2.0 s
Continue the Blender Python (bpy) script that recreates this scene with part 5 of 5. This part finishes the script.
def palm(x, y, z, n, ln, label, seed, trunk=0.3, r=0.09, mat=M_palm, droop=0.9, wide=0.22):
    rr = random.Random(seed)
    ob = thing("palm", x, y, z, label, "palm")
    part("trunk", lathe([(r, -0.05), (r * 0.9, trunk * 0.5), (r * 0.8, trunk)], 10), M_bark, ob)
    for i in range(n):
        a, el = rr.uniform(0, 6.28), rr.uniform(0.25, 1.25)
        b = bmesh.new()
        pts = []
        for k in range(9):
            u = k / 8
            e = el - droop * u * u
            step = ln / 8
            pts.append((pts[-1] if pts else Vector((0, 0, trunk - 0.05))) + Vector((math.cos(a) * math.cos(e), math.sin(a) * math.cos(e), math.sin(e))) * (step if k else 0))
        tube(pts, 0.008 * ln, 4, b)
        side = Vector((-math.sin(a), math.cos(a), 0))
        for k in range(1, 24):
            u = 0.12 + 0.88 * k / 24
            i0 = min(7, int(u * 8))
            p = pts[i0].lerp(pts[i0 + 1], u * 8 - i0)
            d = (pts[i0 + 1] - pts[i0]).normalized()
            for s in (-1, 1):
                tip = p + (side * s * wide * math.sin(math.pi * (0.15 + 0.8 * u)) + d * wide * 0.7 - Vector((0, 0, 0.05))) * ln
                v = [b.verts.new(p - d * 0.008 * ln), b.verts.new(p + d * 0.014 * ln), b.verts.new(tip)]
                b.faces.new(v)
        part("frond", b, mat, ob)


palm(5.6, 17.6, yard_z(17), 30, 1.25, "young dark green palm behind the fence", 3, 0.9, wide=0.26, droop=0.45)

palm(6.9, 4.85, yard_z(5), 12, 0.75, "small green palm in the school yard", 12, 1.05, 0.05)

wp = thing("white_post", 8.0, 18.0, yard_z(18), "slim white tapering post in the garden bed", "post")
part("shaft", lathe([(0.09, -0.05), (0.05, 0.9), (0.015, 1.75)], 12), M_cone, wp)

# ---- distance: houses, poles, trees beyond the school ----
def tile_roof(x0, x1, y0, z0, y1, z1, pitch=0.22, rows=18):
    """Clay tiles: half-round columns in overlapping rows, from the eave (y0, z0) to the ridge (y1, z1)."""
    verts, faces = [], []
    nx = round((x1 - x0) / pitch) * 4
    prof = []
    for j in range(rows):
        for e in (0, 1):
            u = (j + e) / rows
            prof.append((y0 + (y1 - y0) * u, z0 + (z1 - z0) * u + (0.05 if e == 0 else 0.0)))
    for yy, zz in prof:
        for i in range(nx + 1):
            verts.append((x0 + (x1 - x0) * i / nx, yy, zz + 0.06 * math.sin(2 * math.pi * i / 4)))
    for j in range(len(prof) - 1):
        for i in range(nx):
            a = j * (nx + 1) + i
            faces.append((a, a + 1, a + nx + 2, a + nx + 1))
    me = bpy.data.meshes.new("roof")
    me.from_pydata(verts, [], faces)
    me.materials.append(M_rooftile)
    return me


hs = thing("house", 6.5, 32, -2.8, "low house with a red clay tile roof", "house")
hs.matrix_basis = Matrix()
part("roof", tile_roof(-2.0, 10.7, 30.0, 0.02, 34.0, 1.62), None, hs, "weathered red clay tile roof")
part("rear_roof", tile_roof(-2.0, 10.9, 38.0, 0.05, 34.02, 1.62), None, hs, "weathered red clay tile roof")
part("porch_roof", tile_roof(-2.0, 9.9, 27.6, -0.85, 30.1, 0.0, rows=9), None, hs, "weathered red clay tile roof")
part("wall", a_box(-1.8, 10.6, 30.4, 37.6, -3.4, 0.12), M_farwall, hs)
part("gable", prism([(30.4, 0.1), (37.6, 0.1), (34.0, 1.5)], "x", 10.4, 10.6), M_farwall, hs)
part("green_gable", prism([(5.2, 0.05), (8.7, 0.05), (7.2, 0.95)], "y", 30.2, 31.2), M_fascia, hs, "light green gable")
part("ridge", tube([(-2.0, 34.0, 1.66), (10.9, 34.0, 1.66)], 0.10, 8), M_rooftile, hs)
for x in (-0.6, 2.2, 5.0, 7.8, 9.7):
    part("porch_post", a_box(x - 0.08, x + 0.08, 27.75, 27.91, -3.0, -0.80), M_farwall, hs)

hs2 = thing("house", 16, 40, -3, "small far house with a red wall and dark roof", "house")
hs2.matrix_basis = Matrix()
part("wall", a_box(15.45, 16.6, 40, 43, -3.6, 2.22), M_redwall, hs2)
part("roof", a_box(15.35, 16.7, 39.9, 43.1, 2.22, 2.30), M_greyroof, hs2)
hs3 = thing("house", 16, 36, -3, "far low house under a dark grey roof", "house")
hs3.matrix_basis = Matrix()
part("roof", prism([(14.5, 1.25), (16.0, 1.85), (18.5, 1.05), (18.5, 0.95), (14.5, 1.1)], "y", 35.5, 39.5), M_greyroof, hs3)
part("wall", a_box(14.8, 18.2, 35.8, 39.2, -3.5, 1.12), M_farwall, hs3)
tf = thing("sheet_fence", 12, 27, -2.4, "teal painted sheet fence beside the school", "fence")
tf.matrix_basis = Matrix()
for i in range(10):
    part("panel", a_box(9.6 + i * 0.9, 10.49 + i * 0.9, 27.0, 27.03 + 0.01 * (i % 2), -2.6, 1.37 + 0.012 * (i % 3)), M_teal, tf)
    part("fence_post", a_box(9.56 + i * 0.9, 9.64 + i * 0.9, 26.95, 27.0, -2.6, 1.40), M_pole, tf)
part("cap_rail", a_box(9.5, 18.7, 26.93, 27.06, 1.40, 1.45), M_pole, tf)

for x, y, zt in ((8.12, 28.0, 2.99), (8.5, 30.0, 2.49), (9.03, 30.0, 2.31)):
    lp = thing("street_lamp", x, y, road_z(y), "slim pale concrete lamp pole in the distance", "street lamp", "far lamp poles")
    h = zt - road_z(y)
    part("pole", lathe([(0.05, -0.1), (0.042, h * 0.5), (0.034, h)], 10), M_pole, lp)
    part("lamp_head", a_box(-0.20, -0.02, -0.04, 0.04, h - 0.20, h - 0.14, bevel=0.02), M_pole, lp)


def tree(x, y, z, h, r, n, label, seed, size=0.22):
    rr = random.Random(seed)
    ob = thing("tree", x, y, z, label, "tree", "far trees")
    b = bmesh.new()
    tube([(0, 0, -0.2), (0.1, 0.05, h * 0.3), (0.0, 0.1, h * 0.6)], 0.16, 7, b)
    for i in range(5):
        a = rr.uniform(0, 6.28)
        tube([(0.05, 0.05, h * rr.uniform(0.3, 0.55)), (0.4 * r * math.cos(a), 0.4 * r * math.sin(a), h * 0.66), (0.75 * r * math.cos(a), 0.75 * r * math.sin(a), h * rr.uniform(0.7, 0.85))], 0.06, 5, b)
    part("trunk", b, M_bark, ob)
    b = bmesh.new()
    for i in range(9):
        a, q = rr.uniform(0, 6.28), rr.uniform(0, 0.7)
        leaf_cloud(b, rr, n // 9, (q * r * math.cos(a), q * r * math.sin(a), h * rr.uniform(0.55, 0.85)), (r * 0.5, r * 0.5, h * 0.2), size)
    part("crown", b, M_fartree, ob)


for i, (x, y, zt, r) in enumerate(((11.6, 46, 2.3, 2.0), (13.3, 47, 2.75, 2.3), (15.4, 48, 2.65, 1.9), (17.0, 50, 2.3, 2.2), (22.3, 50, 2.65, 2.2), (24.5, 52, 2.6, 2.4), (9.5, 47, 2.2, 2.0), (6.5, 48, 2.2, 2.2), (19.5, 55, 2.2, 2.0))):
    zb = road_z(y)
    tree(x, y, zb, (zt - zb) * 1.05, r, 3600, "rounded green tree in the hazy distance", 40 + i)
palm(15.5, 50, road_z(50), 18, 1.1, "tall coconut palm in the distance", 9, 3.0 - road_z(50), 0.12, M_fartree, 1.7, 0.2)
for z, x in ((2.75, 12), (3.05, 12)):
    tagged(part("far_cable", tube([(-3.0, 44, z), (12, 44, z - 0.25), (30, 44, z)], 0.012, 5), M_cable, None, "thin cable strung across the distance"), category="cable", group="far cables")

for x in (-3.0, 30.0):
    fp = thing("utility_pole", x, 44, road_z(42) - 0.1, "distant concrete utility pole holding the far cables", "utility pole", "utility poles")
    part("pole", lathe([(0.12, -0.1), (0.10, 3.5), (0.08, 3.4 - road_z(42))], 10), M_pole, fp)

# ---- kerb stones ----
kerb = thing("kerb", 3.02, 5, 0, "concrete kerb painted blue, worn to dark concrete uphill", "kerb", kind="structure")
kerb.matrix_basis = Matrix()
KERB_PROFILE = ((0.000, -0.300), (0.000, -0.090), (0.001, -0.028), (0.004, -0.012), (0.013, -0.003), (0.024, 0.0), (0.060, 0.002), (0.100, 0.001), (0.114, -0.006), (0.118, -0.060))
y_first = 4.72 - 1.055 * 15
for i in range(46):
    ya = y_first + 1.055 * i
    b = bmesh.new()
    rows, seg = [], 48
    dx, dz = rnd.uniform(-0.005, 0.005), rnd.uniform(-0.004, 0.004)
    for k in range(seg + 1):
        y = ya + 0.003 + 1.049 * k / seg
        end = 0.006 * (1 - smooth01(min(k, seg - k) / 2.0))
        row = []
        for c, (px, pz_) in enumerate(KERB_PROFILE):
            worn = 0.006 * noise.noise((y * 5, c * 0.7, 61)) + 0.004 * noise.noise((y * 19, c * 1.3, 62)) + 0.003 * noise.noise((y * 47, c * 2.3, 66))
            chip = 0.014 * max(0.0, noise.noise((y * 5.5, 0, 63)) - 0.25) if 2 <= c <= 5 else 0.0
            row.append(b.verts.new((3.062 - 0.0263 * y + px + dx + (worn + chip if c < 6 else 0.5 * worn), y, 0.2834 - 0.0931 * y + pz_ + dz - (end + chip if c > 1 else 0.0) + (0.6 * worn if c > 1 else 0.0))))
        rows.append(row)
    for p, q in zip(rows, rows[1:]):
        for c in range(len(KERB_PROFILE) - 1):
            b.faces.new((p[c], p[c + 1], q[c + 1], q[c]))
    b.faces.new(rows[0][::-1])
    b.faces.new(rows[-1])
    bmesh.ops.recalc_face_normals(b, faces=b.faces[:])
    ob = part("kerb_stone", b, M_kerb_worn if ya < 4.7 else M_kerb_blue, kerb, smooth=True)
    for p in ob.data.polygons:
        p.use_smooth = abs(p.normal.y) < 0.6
_ _ _
Only the lines from the one containing "Continue the Blender" through the one containing "12), M_cone, wp)" are to be extracted, exactly as they appear, with both ends included.

Response
Continue the Blender Python (bpy) script that recreates this scene with part 5 of 5. This part finishes the script.
def palm(x, y, z, n, ln, label, seed, trunk=0.3, r=0.09, mat=M_palm, droop=0.9, wide=0.22):
    rr = random.Random(seed)
    ob = thing("palm", x, y, z, label, "palm")
    part("trunk", lathe([(r, -0.05), (r * 0.9, trunk * 0.5), (r * 0.8, trunk)], 10), M_bark, ob)
    for i in range(n):
        a, el = rr.uniform(0, 6.28), rr.uniform(0.25, 1.25)
        b = bmesh.new()
        pts = []
        for k in range(9):
            u = k / 8
            e = el - droop * u * u
            step = ln / 8
            pts.append((pts[-1] if pts else Vector((0, 0, trunk - 0.05))) + Vector((math.cos(a) * math.cos(e), math.sin(a) * math.cos(e), math.sin(e))) * (step if k else 0))
        tube(pts, 0.008 * ln, 4, b)
        side = Vector((-math.sin(a), math.cos(a), 0))
        for k in range(1, 24):
            u = 0.12 + 0.88 * k / 24
            i0 = min(7, int(u * 8))
            p = pts[i0].lerp(pts[i0 + 1], u * 8 - i0)
            d = (pts[i0 + 1] - pts[i0]).normalized()
            for s in (-1, 1):
                tip = p + (side * s * wide * math.sin(math.pi * (0.15 + 0.8 * u)) + d * wide * 0.7 - Vector((0, 0, 0.05))) * ln
                v = [b.verts.new(p - d * 0.008 * ln), b.verts.new(p + d * 0.014 * ln), b.verts.new(tip)]
                b.faces.new(v)
        part("frond", b, mat, ob)


palm(5.6, 17.6, yard_z(17), 30, 1.25, "young dark green palm behind the fence", 3, 0.9, wide=0.26, droop=0.45)

palm(6.9, 4.85, yard_z(5), 12, 0.75, "small green palm in the school yard", 12, 1.05, 0.05)

wp = thing("white_post", 8.0, 18.0, yard_z(18), "slim white tapering post in the garden bed", "post")
part("shaft", lathe([(0.09, -0.05), (0.05, 0.9), (0.015, 1.75)], 12), M_cone, wp)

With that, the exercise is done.